No subsolo da igreja visita-se a Gruta da Natividade, o espaço simples, modesto, bem cuidado onde a lenda, os mitos, a história, a imaginação e a memória do povo da região situa o estábulo onde terá nascido Jesus Cristo. Em boa verdade, e ao contrário da grandiosidade da basílica de São Pedro, em Roma, e das megalomanias gananciosas de Fátima, é possível a um não crente sentir naquele simples, silencioso e acanhado espaço, despido de adereços em ouro ou qualquer coisa que se pareça, a carga emotiva, o apelo ao recolhimento e reflexão, um desejo entranhado de paz associados aos primeiros passos do cristianismo explicados em narrativas milenares.

O Natal que entre nós se celebra nada tem disso; e defender a paz de forma consequente, isto é, ir além das palavras vazias e hipócritas, tornou-se praticamente proibido ou um comportamento sujeito a rajadas de acusações e insultos.

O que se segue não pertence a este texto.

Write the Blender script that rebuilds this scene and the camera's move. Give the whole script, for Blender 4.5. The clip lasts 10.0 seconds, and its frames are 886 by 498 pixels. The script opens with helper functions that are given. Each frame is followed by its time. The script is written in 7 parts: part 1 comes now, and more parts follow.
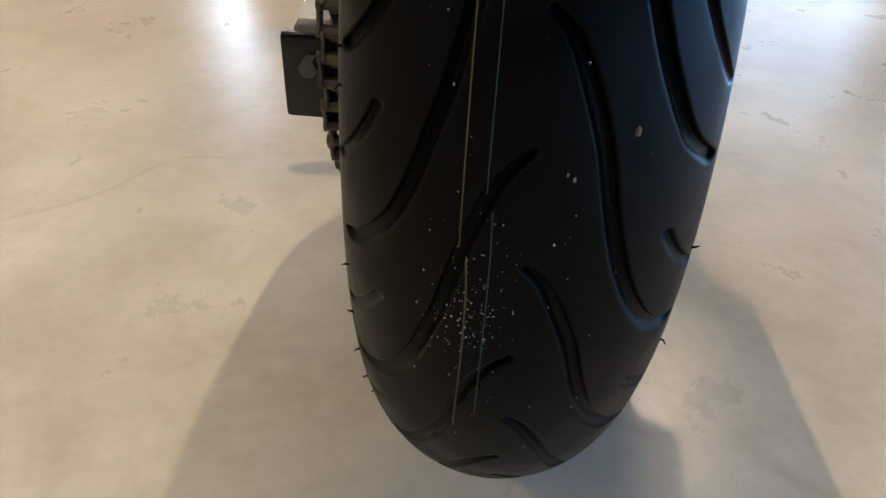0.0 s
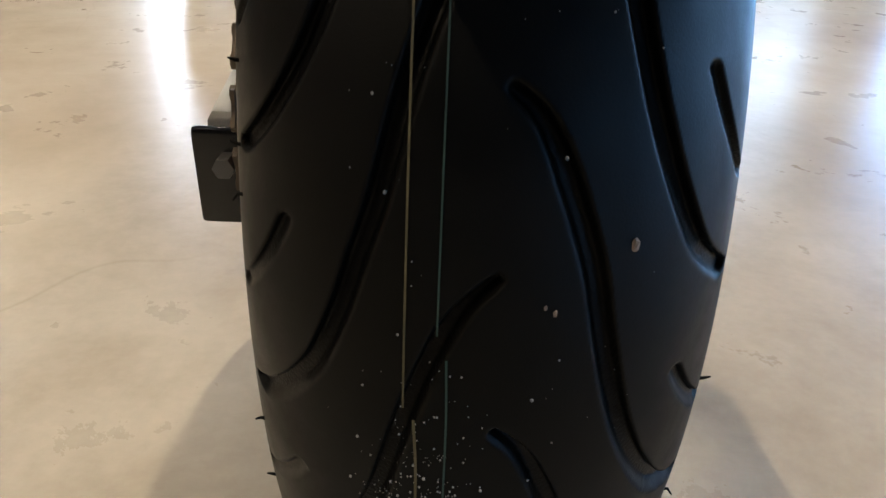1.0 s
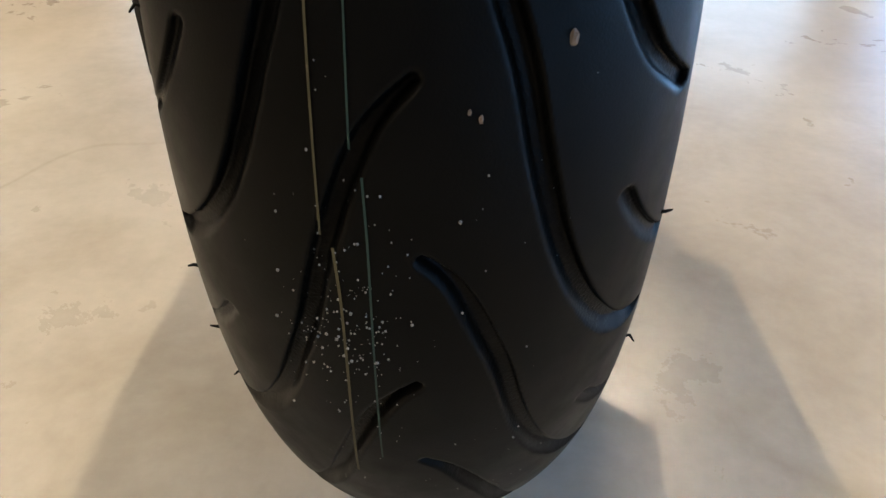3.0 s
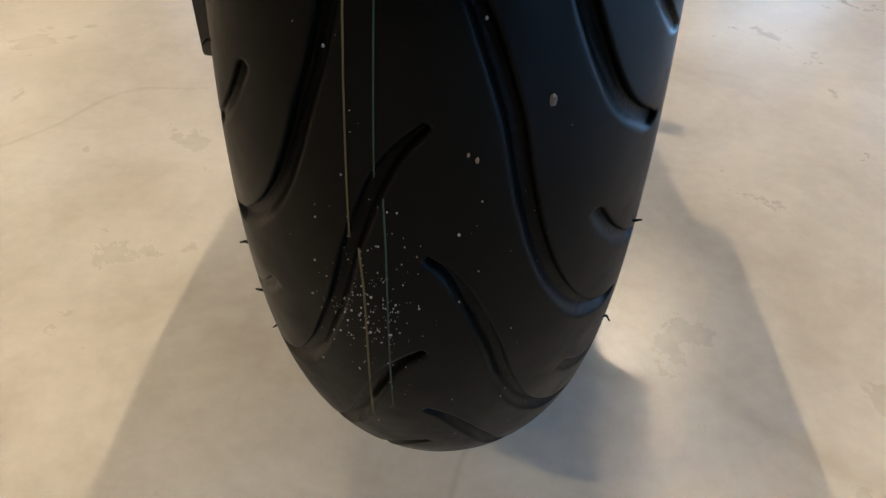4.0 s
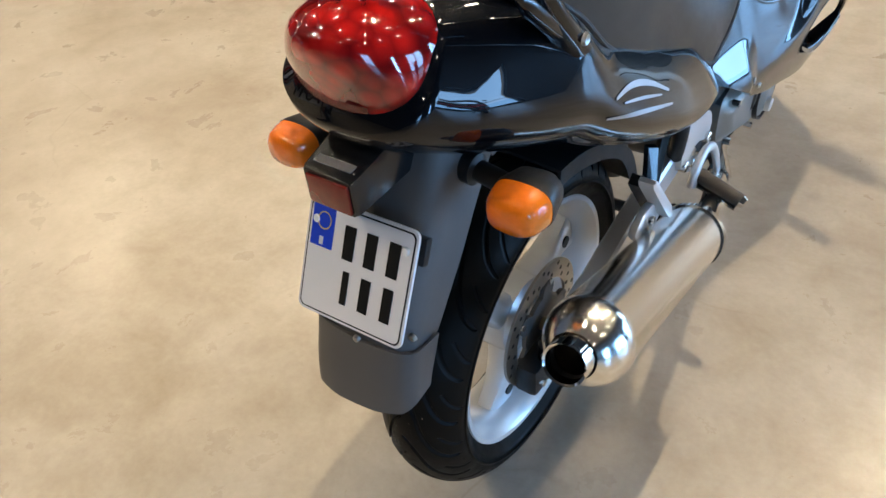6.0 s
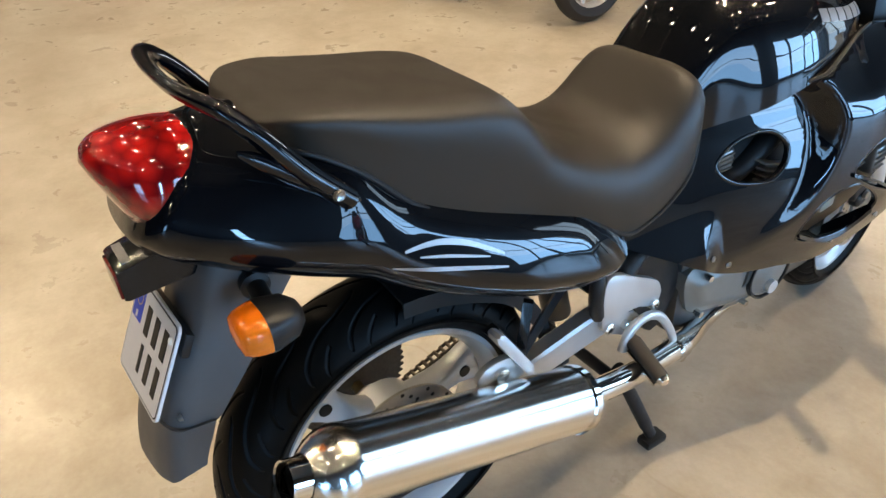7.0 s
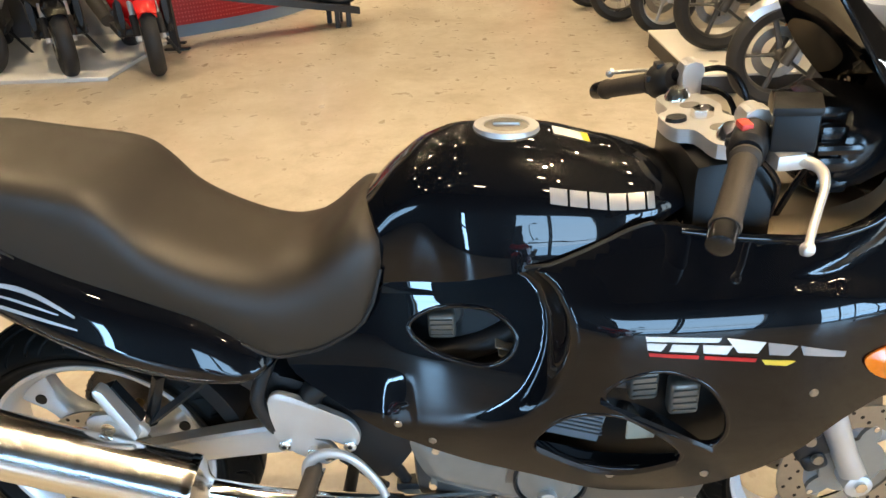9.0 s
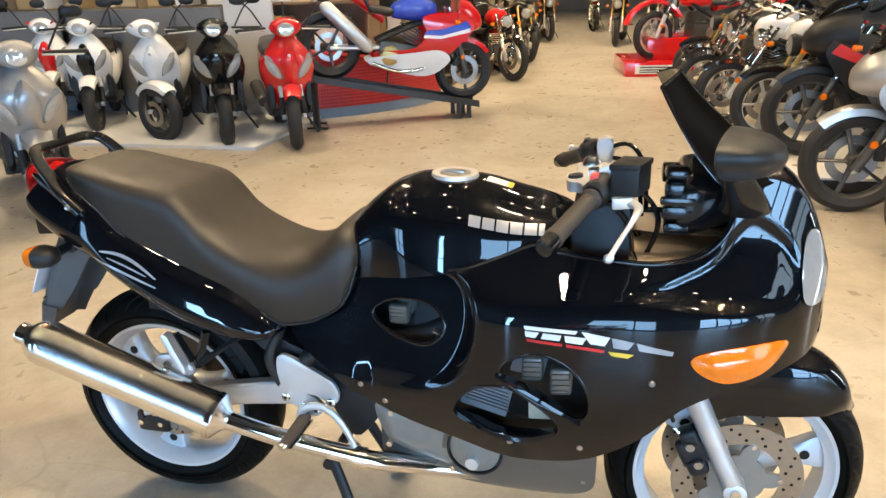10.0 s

Evocar nas mensagens oficiais e nas prédicas religiosas cristãs desta época a tragédia sangrenta de Gaza, na Terra Santa, desejar «a esperança em que uma mulher grávida dê à luz um filho vivo, num hospital, e não uma criança morta, diante de um posto de controlo militar», como escreveu o poeta palestiniano Mahmmud Darwish, seria um pequeno mas muito simbólico gesto para nos devolver, ainda que por uns instantes, ao ambiente são, sensível, humanista e pacifista de Belém, na Palestina. Caso contrário, os dignitários cristãos que tomaram a decisão de não festejar e não engalanar o Natal de Belém, em sinal de luto pelas vítimas da nakba, holocausto ou matança na Faixa de Gaza, não passarão de uns despropositados estraga-natais. Mais desconcertante ainda, isso dir-nos-á que «a cristandade» e a sua autoinduzida vocação civilizacional se esqueceram, há muito, dos caminhos de Belém; terra que, interpretando os sinais dos tempos, está muito mais perto de ser arrasada do que louvada.

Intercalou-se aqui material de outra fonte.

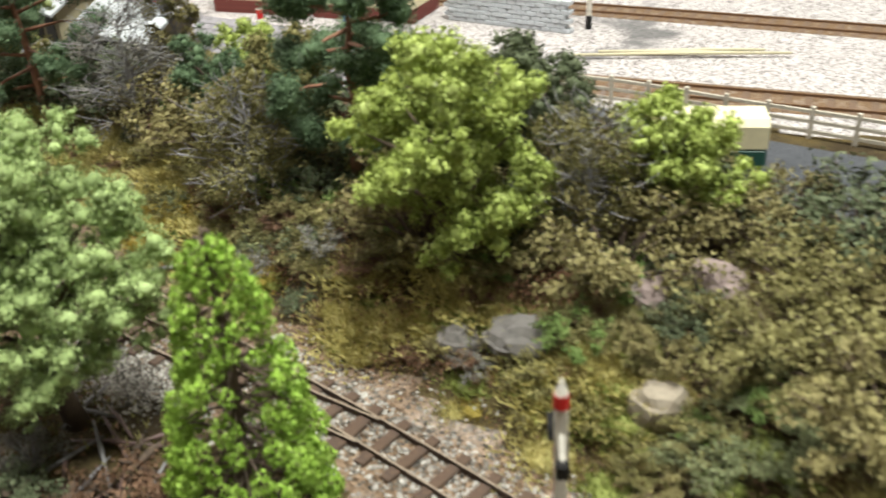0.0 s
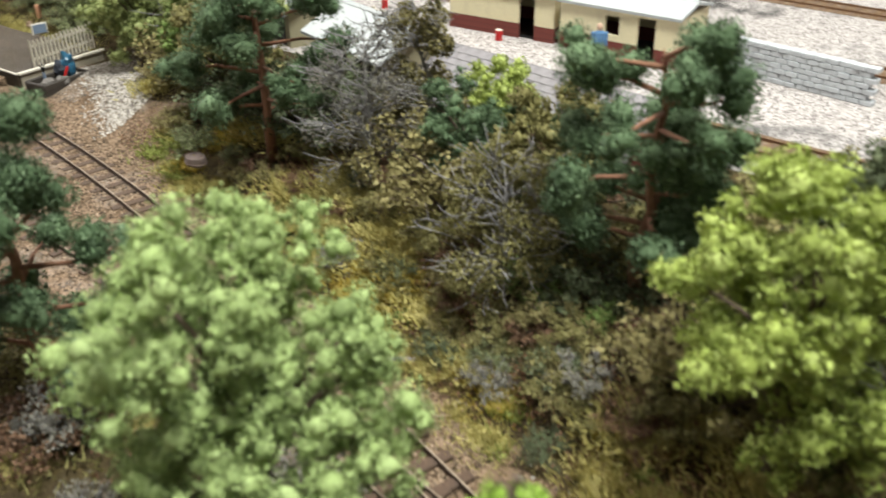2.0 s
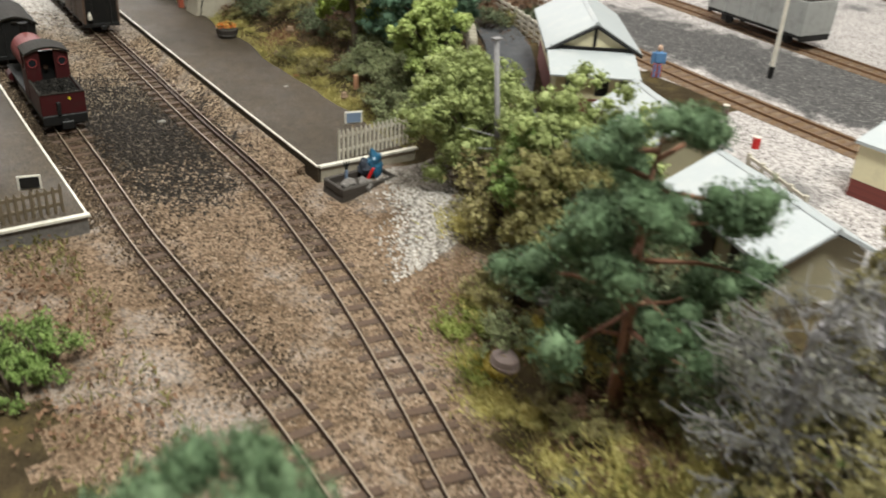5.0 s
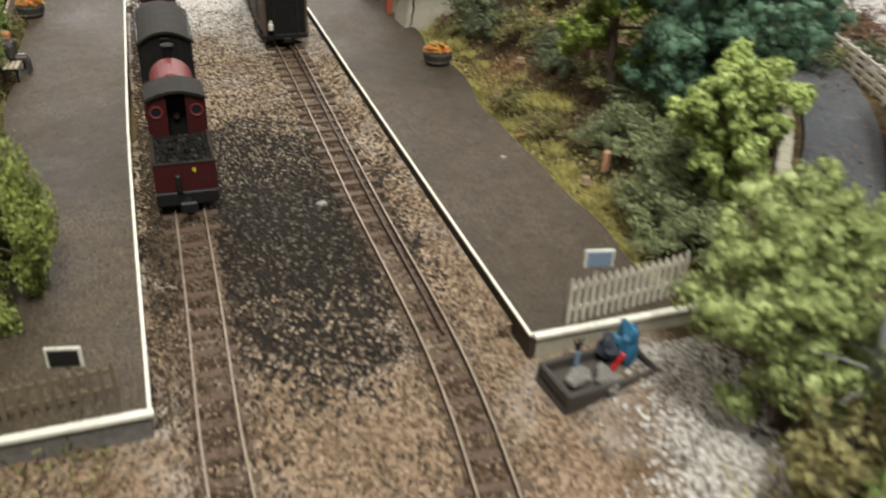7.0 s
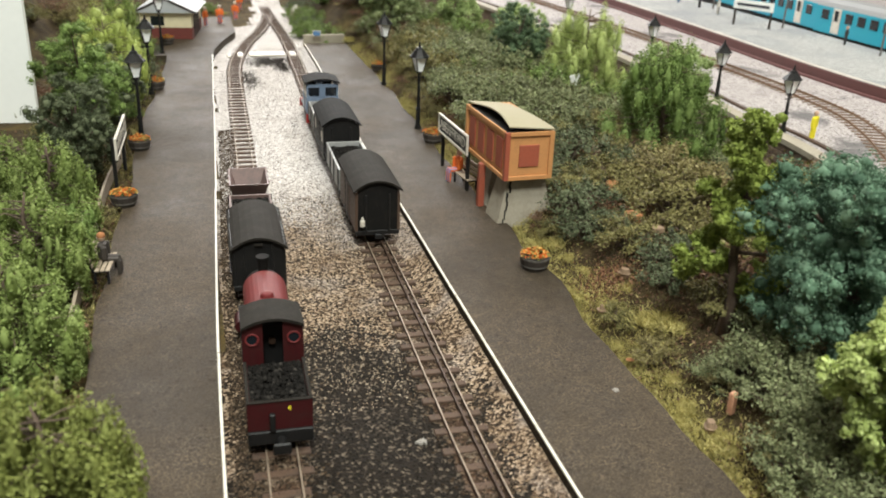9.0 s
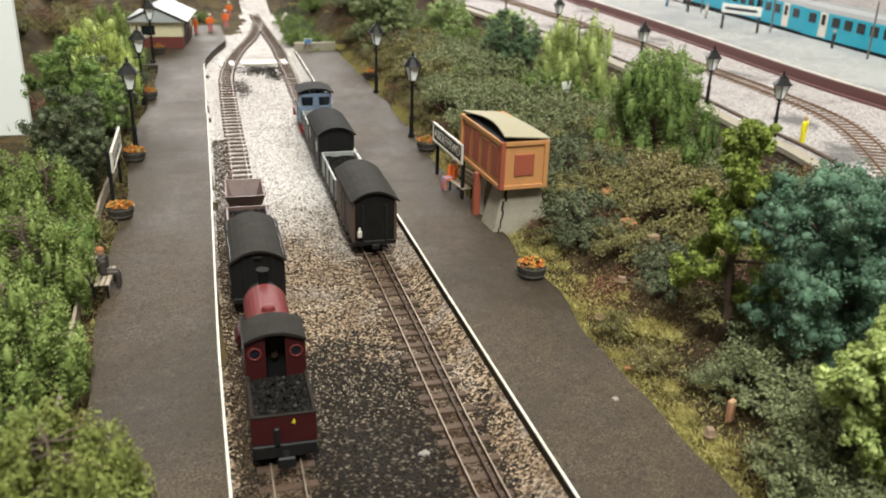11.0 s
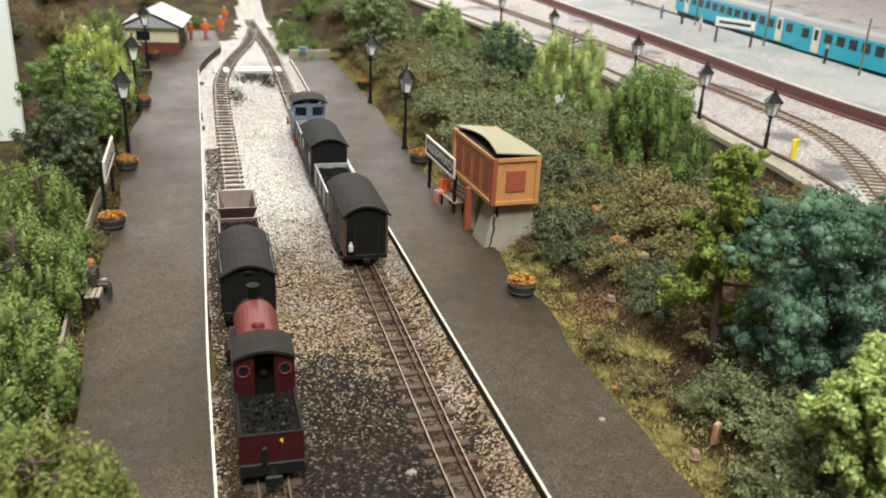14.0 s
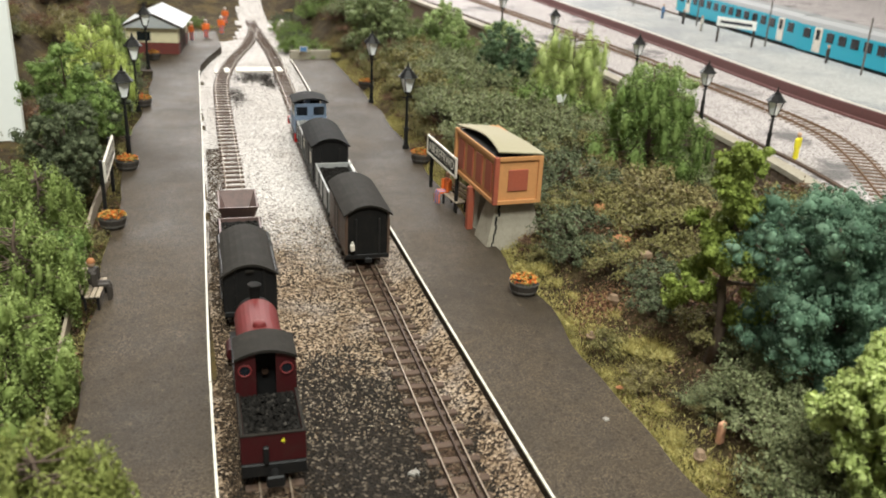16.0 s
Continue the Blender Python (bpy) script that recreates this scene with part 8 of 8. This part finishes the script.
station_sign(6.62, 9.75, -62)
for x, y, tp in ((6.95, 12.4, DENIM), (6.95, 11.72, BARREL), (6.85, 11.0, WHITE), (7.07, 8.28, BARREL)):
    figurine(x, y, MZ + 0.12, 40, tp, NAVY)
for y in (7.5, 9.6, 11.6, 14):
    t = thing("platform_mast", 6.95 + 0.04 * (y - 7), y, MZ + 0.12, 0, "thin grey mast on the main line platform", "mast")
    part("pole", rodm((0, 0, 0), (0, 0, 0.7), 0.014, 0.010, seg=8), ROCK, t)

red_b = thing("red_brick_building", 2.9, 19.0, 0.0, 0, "red building wall at the far end of the main line", "building")
part("wall", boxm((0, 0, 0.6), (2.6, 0.3, 1.3)), BRICKRED, red_b)
far_b = thing("hillside_bank", 0, 0, 0, 0, "orange-brown bank at the far end of the line", "bank", kind="structure")
part("bank", prismm([(-6, -0.2), (2.2, -0.2), (1.6, 0.9), (-0.5, 1.3), (-3, 1.6), (-6, 1.8)], 16.6, 17.4), RUSTSOIL, far_b)


# low wall and notice beyond the right-hand platform's far end
tagged(part("low_wall", boxm((0.43, 9.72, 0.10), (0.52, 0.05, 0.16), 0.004), STONE), "low pale rendered wall across the platform's far end", "wall")
small_sign(0.33, 9.62, PZ - 0.10, -8, "small white-edged blue notice at the platform's far end", DENIM)


def splash(x, y, z, r, seed, label):
    """A thin uneven splash of dried plaster."""
    g = random.Random(seed)
    bm = bmesh.new()
    rim = [(x + r * g.uniform(0.2, 1.3) * math.cos(k * 0.393), y + r * g.uniform(0.2, 1.3) * math.sin(k * 0.393)) for k in range(16)]
    up = [bm.verts.new((a, b, z + 0.004)) for a, b in rim]
    lo = [bm.verts.new((x + (a - x) * 1.15, y + (b - y) * 1.15, z - 0.004)) for a, b in rim]
    bm.faces.new(up)
    for k in range(16):
        bm.faces.new((lo[k], lo[(k + 1) % 16], up[(k + 1) % 16], up[k]))
    tagged(part("plaster_splash", bm, SPLASH), label, "splash")


splash(-0.435, 1.23, 0.004, 0.026, 4, "pale splash of plaster on the sooty ballast")
splash(0.425, 1.29, PZ, 0.018, 9, "small pale splash of plaster on the tarmac platform")


card = bmesh.new()
for sx in (-1, 1):
    box(card, (sx * 0.022, 0, 0.06), (0.05, 0.006, 0.12), 0.002, Euler((0.25, sx * 0.35, sx * 0.5)).to_matrix())
card = part("card_scrap", card, PANELW)
card.matrix_basis = put(2.2, 5.9, ground_z(2.2, 5.9) + 0.24, 20)
tagged(card, "folded white card scrap caught in the bushes", "scrap")


# oddments about the yard
def oil_drum(x, y, mat, label):
    t = thing("oil_drum", x, y, MZ, 0, label, "drum")
    part("body", rodm((0, 0, 0), (0, 0, 0.068), 0.024, seg=16), mat, t)
    for z in (0.02, 0.044):
        part("rib", rodm((0, 0, z), (0, 0, z + 0.004), 0.026, seg=16), mat, t)
    part("lid", rodm((0, 0, 0.068), (0, 0, 0.072), 0.022, seg=16), WHITE, t, "pale lid")


oil_drum(2.45, -0.94, RED, "red oil drum with a pale lid in the yard")
oil_drum(2.76, -0.45, BROWNW, "rusty brown oil drum in the yard")
oil_drum(2.24, -2.10, RED, "red oil drum beside the cream hut")
figurine(2.20, -2.86, MZ, -60, DENIM, NAVY)
figurine(2.95, 0.35, MZ, -40, DENIM, RED)


def stabled_wagon():
    """Grey box wagon standing on the outer running line."""
    x, y, a = on_track(MAIN_C, 0.3)
    t = thing("stabled_wagon", x, y, MZ, a, "pale grey standard gauge wagon standing on the running line", "railway wagon")
    part("floor", boxm((0, 0.55, 0.13), (0.36, 1.1, 0.03), 0.004), BLACK, t)
    for sx in (-1, 1):
        part("side", boxm((sx * 0.175, 0.55, 0.28), (0.016, 1.1, 0.28), 0.003), GREYWG, t)
        for k in range(7):
            part("stanchion", boxm((sx * 0.187, 0.03 + k * 0.173, 0.28), (0.012, 0.024, 0.28), 0.002), GREYWG, t)
        for yq in (0.2, 0.9):
            part("wheel", rodm((sx * 0.08, yq, 0.075), (sx * 0.096, yq, 0.075), 0.052, seg=16), BLACK, t)
            part("axlebox", boxm((sx * 0.14, yq, 0.085), (0.03, 0.07, 0.06), 0.004), BLACK, t)
    for yq in (0.008, 1.092):
        part("end", boxm((0, yq, 0.28), (0.334, 0.016, 0.28), 0.003), GREYWG, t)
        part("buffer_beam", boxm((0, yq, 0.115), (0.34, 0.02, 0.05), 0.003), BLACK, t)
    part("load_sheet", boxm((0, 0.55, 0.415), (0.33, 1.06, 0.012), 0.004), ROOFGR, t, "dark sheet over the load")


stabled_wagon()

Ignoro se a jornalista e escritora norte-americana Caitlin Johnstone é católica, protestante, evangélica, judia, muçulmana, budista, agnóstica, ateia. O que interessa isso? Sei apenas que deixou uma mensagem para este Natal, geograficamente distante mas sintonizada com o espírito realista, despido de hipocrisias, que será adoptado em Belém. «Não vou desviar o olhar» de Gaza, promete. «Não vou desviar o olhar, porque mesmo na minha impotência para ajudar ainda tenho o poder de testemunhar (…) Por mais insultos e acusações que me façam por não desviar o olhar, não vou desviar o olhar (…) Não importa quantas razões os propagandistas e manipuladores inventem para me obrigarem a olhar para outro lado, não vou desviar o olhar.»

Se muitos milhões de pessoas através do planeta guardarem uns momentos para fazer o mesmo e contribuírem para travar os tormentos na Faixa de Gaza e em toda a Palestina, então este Natal terá valido a pena porque ajudou a cumprir desejos que, restaurando o espírito de Belém, na Terra Santa, dizem estar-lhe associados.